There is a Cartan decomposition for $PGL_2(\mathbb{Q}_p)$ meaning that double coset of the from $PGL_2(\mathbb{Q}_p) //PGL_2(\mathbb{Z}_p)$ are represented by $\alpha^k$, $k\geq0$.

So this is the reason because the definitions are equivalent.

This works well as long as you are working on $GL_2(\mathbb{Z})$ automorphic forms with preassigned behaviour on the center, for congruence subgroups. You need then a more general definition. Also it seems to me that you do not carefully distinguish between the adelic setting and classical setting concerning Lie groups only.

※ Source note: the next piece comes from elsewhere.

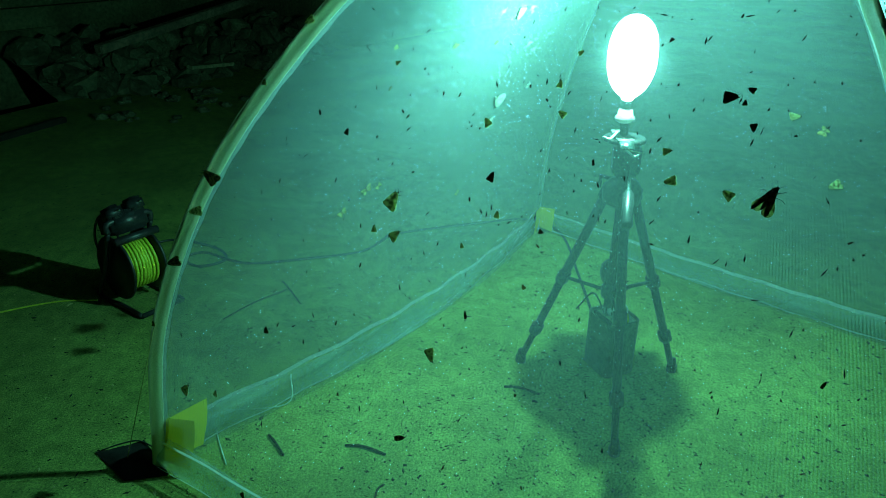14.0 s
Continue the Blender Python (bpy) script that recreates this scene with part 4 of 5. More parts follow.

For the general case: The algebra of Hecke operator is $C_c^\infty( G(A_f) //K)$ acting by convolution on $L^2( G(\mathbb{Q}) \backslash G(A) /K_f)$ if $K_f$ is an open  subgroup in $G(A_f)$ and $\Gamma = K_f \cap G(\mathbb{Q})$. ($A=$adeles, $A_f=$ finite adeles). You have on the level of $G(\mathbb{R})$-reps under certain conditions (see strong approximation) that $L^2( G(\mathbb{Q}) \backslash G(A) /K_f) \cong L^2(\Gamma \backslash G(\mathbb{R}))$.